2016 Winner
AWD SUV under $50k

Subaru Outback 2.5i Premium

Sales of SUVs go from strength to strength, helping to stoke the fires of market competitiveness and drive product improvement.


And in no other Australia’s Best Cars category this year was competition so fierce. It’s the sort of wafer-thin winning margin that politicians have nightmares about.

Quick specifications
  • Engine2.5
  • TransmissionCVT
  • Indicative drive away$45,679
  • Fuel economy7.3
  • Fuel typeULP
  • ANCAP5 star

The previous-generation Subaru Outback was buried mid-pack in last year’s score sheets. But the latest and greatest fifth-generation model rises to prominence thanks to a range of improvements and significant price reductions on all models. The 2.5i Premium’s list price has dropped by $2000, putting it within striking distance of its cheaper Forester stablemate. All Outback variants are more fuel-efficient, with official combined consumption for 2.5L versions nearly 9% better than before. Owners of the 2.5i Premium will also be shelling out less for running and repair costs than Forester owners. Judges rewarded Outback’s lengthy features list with an equal best-in-class standard equipment score. All the expected safety features including seven airbags will be found. Those after creature comforts won’t be disappointed either.

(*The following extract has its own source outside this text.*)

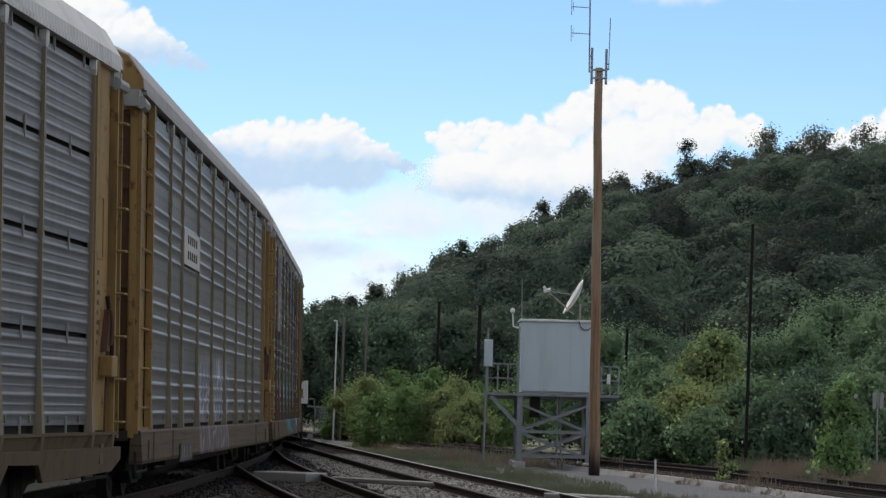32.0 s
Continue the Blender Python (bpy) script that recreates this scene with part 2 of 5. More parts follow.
SHEDWHITE = paint("shelter_paint", (0.47, 0.54, 0.56), (0.29, 0.31, 0.30), 0.35, 0.5, 0.6)
BLACK = paint("dull_black", (0.022, 0.02, 0.018), (0.05, 0.035, 0.025), 0.4, 0.8)
RUSTY = paint("rusty_iron", (0.10, 0.055, 0.035), (0.03, 0.02, 0.015), 0.6, 0.8)
DARKPOLE = paint("creosoted_pole", (0.013, 0.012, 0.011), (0.025, 0.02, 0.017), 0.4, 0.85)
GREYPOLE = paint("weathered_grey_pole", (0.16, 0.145, 0.125), (0.07, 0.06, 0.05), 0.5, 0.85)
CONCRETE = rough_stone("concrete", (0.42, 0.40, 0.37), (0.55, 0.53, 0.49), 14, 0.2)
TIMBER = paint("grey_crossing_timber", (0.27, 0.255, 0.24), (0.2, 0.18, 0.16), 0.5, 0.85, 2.0)
TIE = paint("old_tie_wood", (0.045, 0.037, 0.031), (0.03, 0.025, 0.02), 0.6, 0.9, 2.0)
BALLAST = rough_stone("ballast_stone", (0.10, 0.096, 0.09), (0.21, 0.20, 0.187), 9)
# oily stone, blackened further by the train's shade painted into it
OIL_SHADE_BALLAST = rough_stone("oily_shaded_ballast", (0.010, 0.009, 0.008), (0.034, 0.028, 0.022), 9)
RAILTOP = steel("polished_rail", (0.30, 0.29, 0.28), 0.5)
RAILDULL = steel("dull_rail", (0.06, 0.05, 0.045), 0.75)
RAILSIDE = paint("dark_rusty_rail", (0.030, 0.021, 0.017), (0.015, 0.012, 0.01), 0.5, 0.8)
BAND = paint("dull_grey_band_paint", (0.085, 0.082, 0.08), (0.04, 0.032, 0.026), 0.6, 0.75)
ARCH = paint("chalky_white_end_paint", (0.50, 0.46, 0.40), (0.24, 0.19, 0.14), 0.5, 0.8)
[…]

Subaru has really paid attention to safety with Outback, achieving the highest score in ANCAP crash tests of any Subaru model to date. The latest, third-generation of Subaru’s EyeSight driver assistance technology is fitted to Outback, helping improve safety credentials and make driver interaction with the vehicle easier. Outback’s infotainment system has been upgraded. There’s a user-friendly touch-screen, and the system includes Pandora connectivity, sat-nav and voice recognition for a range of functions. Outback is a model of consistency when it comes to criteria grouped under Design and Function, not scoring less than eight in any area of assessment. Only Forester can get close to it. That means good seating, user-friendly ergonomics, and the highly practical nature required in a SUV. It’s also a high achiever when it comes to fit and finish, exhibiting a more premium look and feel inside than Forester.

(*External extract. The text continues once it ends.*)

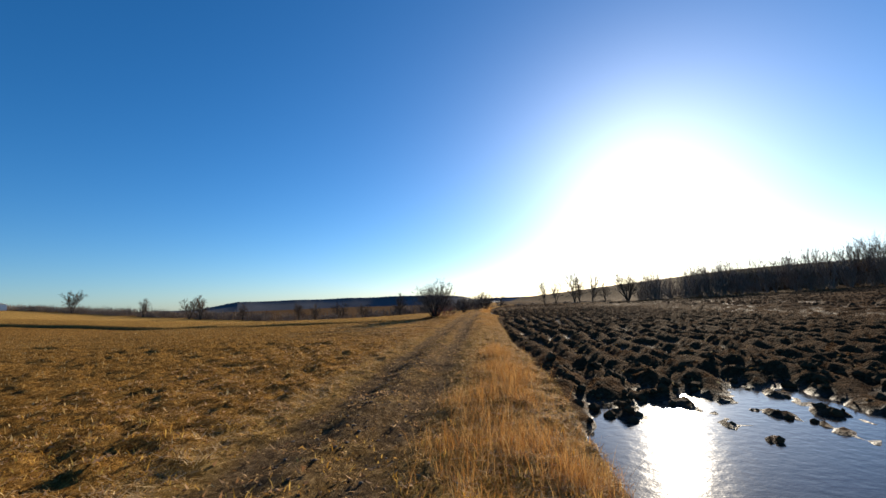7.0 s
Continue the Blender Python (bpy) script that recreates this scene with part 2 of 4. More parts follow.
VANE = sheet_material("pale_blue_vane", (0.24, 0.36, 0.52), 0.08)
LETTER = plain_material("dark_lettering", (0.02, 0.03, 0.05), (0.05, 0.06, 0.08), 0.6)
CHAIR_PAINT = plain_material("white_painted_slats", (0.33, 0.31, 0.25), (0.58, 0.55, 0.46), 0.55, 0.0, 22.0, 0.25)
DOCK_WOOD = plain_material("weathered_dock_boards", (0.34, 0.31, 0.26), (0.68, 0.64, 0.55), 0.8, 0.0, 12.0, 0.5)
POST_WOOD = plain_material("weathered_post", (0.07, 0.055, 0.04), (0.20, 0.155, 0.11), 0.85, 0.0, 14.0, 0.5)
BARN_WALL = plain_material("white_barn_wall", (0.74, 0.74, 0.72), (0.88, 0.88, 0.86), 0.7, 0.0, 2.0, 0.1)
BARN_ROOF = plain_material("grey_barn_roof", (0.60, 0.60, 0.60), (0.78, 0.78, 0.78), 0.5, 0.1, 2.0, 0.1)
BARN_DARK = plain_material("dark_barn_opening", (0.03, 0.03, 0.035), (0.06, 0.06, 0.07), 0.5)
RIDGE = plain_material("far_wooded_ridge", (0.035, 0.038, 0.045), (0.085, 0.085, 0.095), 0.95, 0.0, 0.05, 0.0)
# distant haze is put into this ridge's bluish grey; no mist is modelled
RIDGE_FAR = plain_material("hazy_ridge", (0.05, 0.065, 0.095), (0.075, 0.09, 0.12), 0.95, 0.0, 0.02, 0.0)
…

Cabin and cargo space have been increased in Outback, making it one of the most usefully proportioned models in the class. Access to the load area is via a powered tailgate. Including a full-size spare wheel rated well with Australia’s Best Cars judges – they especially like to see them in SUVs. The drive experience doesn’t let Outback down either. The 2.5L boxer engine delivers solid though not class-leading performance. That honour went to diesels from Kia and Mazda plus Hyundai Tucson’s petrol engine. Judges noted that Outback’s CVT is one of the best versions on offer, providing efficiency but with far less characteristic engine flare inherent to many of these transmissions. Outback provides a comfortable and composed ride, while its AWD handling is secure, confident and predictable whatever the road surface. Ultimately it wasn’t quite as nimble as Forester. It was also capable of tackling mild adventures off-road, although arguably Forester was more talented when the going got a little harder. To many buyers Outback will be the ideal travel companion and it’s a worthy winner in Australia’s Best Cars.